5. Full-fat cheddar cheese sticks are an excellent source of energy. For a sweet and savory snack, alternate taking bites of cheese with a juicy pear or grapes, or round-out a salad with cheese chunks.

6. The nuts and dried fruit combo has become the ultimate snack–keep an eye out for organic nuts and sugar/sulfer-free dried fruit. A mix of coconut flakes, almond slices, dark chocolate chunks, and dried apricots make a tasty meal between meals. Tired of almonds? Try omega-3 fatty acid packed macadamia nuts or pecan pie bites: halved dates, seeded, and stuffed with pecans.
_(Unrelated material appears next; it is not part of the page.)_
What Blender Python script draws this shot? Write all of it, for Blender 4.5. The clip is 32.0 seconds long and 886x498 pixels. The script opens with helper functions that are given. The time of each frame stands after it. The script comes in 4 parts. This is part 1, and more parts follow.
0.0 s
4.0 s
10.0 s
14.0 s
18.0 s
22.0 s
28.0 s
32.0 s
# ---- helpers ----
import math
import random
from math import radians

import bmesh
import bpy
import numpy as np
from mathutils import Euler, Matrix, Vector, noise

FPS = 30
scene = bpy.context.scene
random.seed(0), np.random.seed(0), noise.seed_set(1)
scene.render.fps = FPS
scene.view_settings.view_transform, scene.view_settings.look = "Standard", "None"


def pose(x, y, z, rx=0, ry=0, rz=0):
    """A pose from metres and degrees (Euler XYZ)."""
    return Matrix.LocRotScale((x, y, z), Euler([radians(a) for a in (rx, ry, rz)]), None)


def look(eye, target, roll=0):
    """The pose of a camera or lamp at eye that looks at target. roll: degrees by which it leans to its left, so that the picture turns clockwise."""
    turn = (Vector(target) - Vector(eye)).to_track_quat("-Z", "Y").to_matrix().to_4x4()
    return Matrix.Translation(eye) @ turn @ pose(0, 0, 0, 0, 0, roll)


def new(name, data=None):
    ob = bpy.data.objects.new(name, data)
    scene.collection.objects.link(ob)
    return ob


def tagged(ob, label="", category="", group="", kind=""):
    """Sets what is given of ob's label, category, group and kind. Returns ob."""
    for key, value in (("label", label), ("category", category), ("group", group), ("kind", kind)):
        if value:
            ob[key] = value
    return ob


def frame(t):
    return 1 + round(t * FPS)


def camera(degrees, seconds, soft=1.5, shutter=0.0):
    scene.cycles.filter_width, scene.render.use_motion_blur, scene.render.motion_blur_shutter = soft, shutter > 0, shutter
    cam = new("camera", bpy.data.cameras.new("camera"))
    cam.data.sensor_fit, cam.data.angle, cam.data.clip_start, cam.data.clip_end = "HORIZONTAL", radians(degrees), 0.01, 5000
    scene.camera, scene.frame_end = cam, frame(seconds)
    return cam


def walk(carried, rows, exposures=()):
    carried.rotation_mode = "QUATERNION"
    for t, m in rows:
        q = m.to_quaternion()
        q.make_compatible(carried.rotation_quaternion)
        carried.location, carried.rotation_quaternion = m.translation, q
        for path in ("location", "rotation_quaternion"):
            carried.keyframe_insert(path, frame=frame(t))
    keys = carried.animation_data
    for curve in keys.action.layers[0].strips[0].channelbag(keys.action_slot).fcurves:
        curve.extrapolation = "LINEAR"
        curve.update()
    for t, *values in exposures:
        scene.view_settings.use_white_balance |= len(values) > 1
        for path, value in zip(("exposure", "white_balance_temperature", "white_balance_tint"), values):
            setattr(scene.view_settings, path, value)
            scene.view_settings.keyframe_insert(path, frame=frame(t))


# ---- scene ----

7. While you’re out to lunch, imagine being out to sea with a can of tuna, or a personal favorite, Kipper Snacks. With lots of vitamin A and D, the unfishy smoked herring can be eaten straight out of the can or mixed with olive oil, lemon, and chives. Use cucumber slices or endive spears as scoops.

8. Salted avocado halves are easily devoured with a spoon. Or, try Terra’s Sweets and Beets chips, baby carrots, baby cucumbers, and cherry tomatoes dipped in homemade guacamole (avocado mashed with organic jarred salsa).

9. Take a break with a pack of Justin’s Nut Butter and an apple or banana for an energy punch. A couple of clementines, a handful of cherries, or some frozen blueberries are also nutritious snack-worthy options.

10. While it is tempting to get out and drive to the local coffee shop for a midday cup, take a walk, find a park bench, and savor a bottle of kombucha, mineral, or coconut water on a bench. Stash some organic Numi tea bags in your desk or purse pocket and just add hot water for a ridiculously cheap steamy brew.

11. If you are craving your mom’s Sunday roast chicken, you aren’t out of luck. Pick up one of those rotisserie chickens at the grocery store (Whole Foods has them) and pair with a microwaved sweet potato. Better yet, wrap-up shredded chicken and guacamole in lettuce leaves for a quick and easy bite.